WRITTEN INSTRUCTION
Drop the pictures, then extract the listing word for word.

____________________

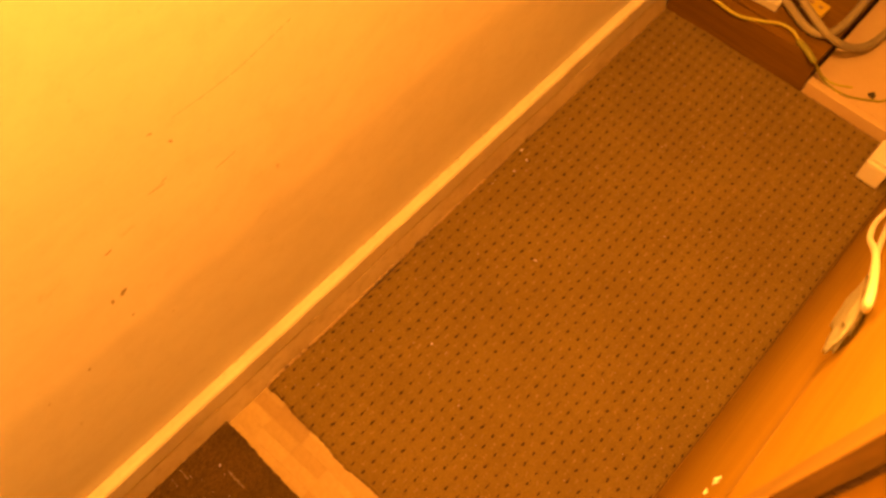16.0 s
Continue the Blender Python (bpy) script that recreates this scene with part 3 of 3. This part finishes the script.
for i, (x, y, s, kind) in enumerate(((0.207, -0.250, 0.0075, "chipw"), (0.256, -0.180, 0.0036, "black"), (0.507, -0.393, 0.0042, "wood_chip"), (0.090, -0.473, 0.0032, "chipw"),
                                     (0.061, -0.533, 0.0095, "black"), (0.019, -0.395, 0.003, "chipw"), (0.230, -0.504, 0.002, "chipw"), (0.323, -0.496, 0.003, "chipw"),
                                     (0.451, -0.548, 0.0032, "chipw"), (0.391, -0.582, 0.0022, "chipw"), (0.576, -0.587, 0.0036, "chipw"), (0.232, -0.620, 0.0034, "chipw"),
                                     (0.212, -0.632, 0.003, "chipw"), (0.079, -0.662, 0.0026, "chipw"), (0.057, -0.689, 0.0026, "chipw"), (0.123, -0.490, 0.0022, "chipw"),
                                     (0.313, -0.607, 0.002, "chipw"), (0.367, -0.589, 0.002, "chipw"), (0.512, -0.601, 0.002, "wood_chip"), (0.705, -0.455, 0.0028, "chipw"),
                                     (0.052, -0.062, 0.003, "chipw"), (0.12, -0.064, 0.0018, "chipw"), (0.42, -0.052, 0.0022, "chipw"), (0.56, -0.045, 0.0016, "chipw"), (0.60, -0.065, 0.0018, "chipw"),
                                     (0.962, -0.166, 0.0024, "chipw"), (1.198, -0.193, 0.0026, "chipw"), (1.349, -0.052, 0.0035, "chipw"), (1.33, -0.066, 0.003, "wood_chip"), (0.752, -0.317, 0.0024, "chipw"), (1.36, -0.03, 0.003, "chipw"), (1.315, -0.05, 0.0022, "chipw"),
                                     (1.096, -0.0245, 0.0042, "wood_chip"), (0.70, -0.52, 0.002, "black"), (0.664, -0.552, 0.0034, "black"), (0.7124, -0.6153, 0.0026, "black"), (0.735, -0.625, 0.0026, "black"), (0.70, -0.665, 0.0026, "black"))):
    ob = part("crumb", lump(s, s * rng.uniform(0.5, 0.95), s * 0.55, 0.3, 1, 100 + i), M[kind])
    ob.location = (x, y, 0.0008 if not (0.66 < x < 0.726 or y < -0.6 and x > 0.64) else FLOOR_Z)
    ob.rotation_euler = (0, 0, rng.uniform(0, 3))
    words = {"chipw": "white plaster crumb lying on carpet", "black": "dark crumb lying on carpet", "wood_chip": "pale wood crumb lying on carpet"}[kind]
    tagged(ob, words, "crumb", "litter on the carpet")
# fine dust of plaster, beyond counting
items = []
r = random.Random(31)
for k in range(420):
    x, y = r.uniform(0.03, 0.62), -0.03 - 0.85 * r.random()
    s = r.uniform(0.0004, 0.0011) * (1.5 if r.random() < 0.08 else 1)
    items.append((x, y, 0.001, s * r.uniform(1, 1.8), s, s, r.uniform(0, 3)))
for k in range(120):
    x, y = r.uniform(0.74, 1.8), -0.03 - 0.54 * r.random()
    s = r.uniform(0.0004, 0.001)
    items.append((x, y, 0.001, s * r.uniform(1, 1.8), s, s, r.uniform(0, 3)))
v, f = beads(items, 5)
dust_m = speckled("plaster_dust", [(0.32, 0.27, 0.21), (0.62, 0.57, 0.48)])
tagged(raw("plaster_dust", v, f, dust_m), "scattered specks of plaster dust on the carpets", "dust", kind="stuff")

# fluff and grit gathered along the west skirting board
items, grit = [], []
r = random.Random(33)
for k in range(760):
    y = -0.03 - 0.76 * r.random() ** 0.75
    x = 0.0195 + WEST * y + abs(r.gauss(0, 0.0075))
    s = r.uniform(0.0005, 0.0016)
    (items if r.random() < 0.2 else grit).append((x, y, 0.0006, s * r.uniform(1, 2.6), s * 0.8, s, r.uniform(0, 3)))
v, f = beads(items, 5)
tagged(raw("carpet_fluff", v, f, M["fray"]), "tan fluff along the foot of the skirting board", "fluff", kind="stuff")
v, f = beads(grit, 5)
tagged(raw("dark_grit", v, f, speckled("foot_grit", [(0.075, 0.048, 0.02), (0.16, 0.105, 0.05)])), "dark grit along the foot of the skirting board", "grit", kind="stuff")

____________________

TASK SOLUTION
16.0 s
Continue the Blender Python (bpy) script that recreates this scene with part 3 of 3. This part finishes the script.
for i, (x, y, s, kind) in enumerate(((0.207, -0.250, 0.0075, "chipw"), (0.256, -0.180, 0.0036, "black"), (0.507, -0.393, 0.0042, "wood_chip"), (0.090, -0.473, 0.0032, "chipw"),
                                     (0.061, -0.533, 0.0095, "black"), (0.019, -0.395, 0.003, "chipw"), (0.230, -0.504, 0.002, "chipw"), (0.323, -0.496, 0.003, "chipw"),
                                     (0.451, -0.548, 0.0032, "chipw"), (0.391, -0.582, 0.0022, "chipw"), (0.576, -0.587, 0.0036, "chipw"), (0.232, -0.620, 0.0034, "chipw"),
                                     (0.212, -0.632, 0.003, "chipw"), (0.079, -0.662, 0.0026, "chipw"), (0.057, -0.689, 0.0026, "chipw"), (0.123, -0.490, 0.0022, "chipw"),
                                     (0.313, -0.607, 0.002, "chipw"), (0.367, -0.589, 0.002, "chipw"), (0.512, -0.601, 0.002, "wood_chip"), (0.705, -0.455, 0.0028, "chipw"),
                                     (0.052, -0.062, 0.003, "chipw"), (0.12, -0.064, 0.0018, "chipw"), (0.42, -0.052, 0.0022, "chipw"), (0.56, -0.045, 0.0016, "chipw"), (0.60, -0.065, 0.0018, "chipw"),
                                     (0.962, -0.166, 0.0024, "chipw"), (1.198, -0.193, 0.0026, "chipw"), (1.349, -0.052, 0.0035, "chipw"), (1.33, -0.066, 0.003, "wood_chip"), (0.752, -0.317, 0.0024, "chipw"), (1.36, -0.03, 0.003, "chipw"), (1.315, -0.05, 0.0022, "chipw"),
                                     (1.096, -0.0245, 0.0042, "wood_chip"), (0.70, -0.52, 0.002, "black"), (0.664, -0.552, 0.0034, "black"), (0.7124, -0.6153, 0.0026, "black"), (0.735, -0.625, 0.0026, "black"), (0.70, -0.665, 0.0026, "black"))):
    ob = part("crumb", lump(s, s * rng.uniform(0.5, 0.95), s * 0.55, 0.3, 1, 100 + i), M[kind])
    ob.location = (x, y, 0.0008 if not (0.66 < x < 0.726 or y < -0.6 and x > 0.64) else FLOOR_Z)
    ob.rotation_euler = (0, 0, rng.uniform(0, 3))
    words = {"chipw": "white plaster crumb lying on carpet", "black": "dark crumb lying on carpet", "wood_chip": "pale wood crumb lying on carpet"}[kind]
    tagged(ob, words, "crumb", "litter on the carpet")
# fine dust of plaster, beyond counting
items = []
r = random.Random(31)
for k in range(420):
    x, y = r.uniform(0.03, 0.62), -0.03 - 0.85 * r.random()
    s = r.uniform(0.0004, 0.0011) * (1.5 if r.random() < 0.08 else 1)
    items.append((x, y, 0.001, s * r.uniform(1, 1.8), s, s, r.uniform(0, 3)))
for k in range(120):
    x, y = r.uniform(0.74, 1.8), -0.03 - 0.54 * r.random()
    s = r.uniform(0.0004, 0.001)
    items.append((x, y, 0.001, s * r.uniform(1, 1.8), s, s, r.uniform(0, 3)))
v, f = beads(items, 5)
dust_m = speckled("plaster_dust", [(0.32, 0.27, 0.21), (0.62, 0.57, 0.48)])
tagged(raw("plaster_dust", v, f, dust_m), "scattered specks of plaster dust on the carpets", "dust", kind="stuff")

# fluff and grit gathered along the west skirting board
items, grit = [], []
r = random.Random(33)
for k in range(760):
    y = -0.03 - 0.76 * r.random() ** 0.75
    x = 0.0195 + WEST * y + abs(r.gauss(0, 0.0075))
    s = r.uniform(0.0005, 0.0016)
    (items if r.random() < 0.2 else grit).append((x, y, 0.0006, s * r.uniform(1, 2.6), s * 0.8, s, r.uniform(0, 3)))
v, f = beads(items, 5)
tagged(raw("carpet_fluff", v, f, M["fray"]), "tan fluff along the foot of the skirting board", "fluff", kind="stuff")
v, f = beads(grit, 5)
tagged(raw("dark_grit", v, f, speckled("foot_grit", [(0.075, 0.048, 0.02), (0.16, 0.105, 0.05)])), "dark grit along the foot of the skirting board", "grit", kind="stuff")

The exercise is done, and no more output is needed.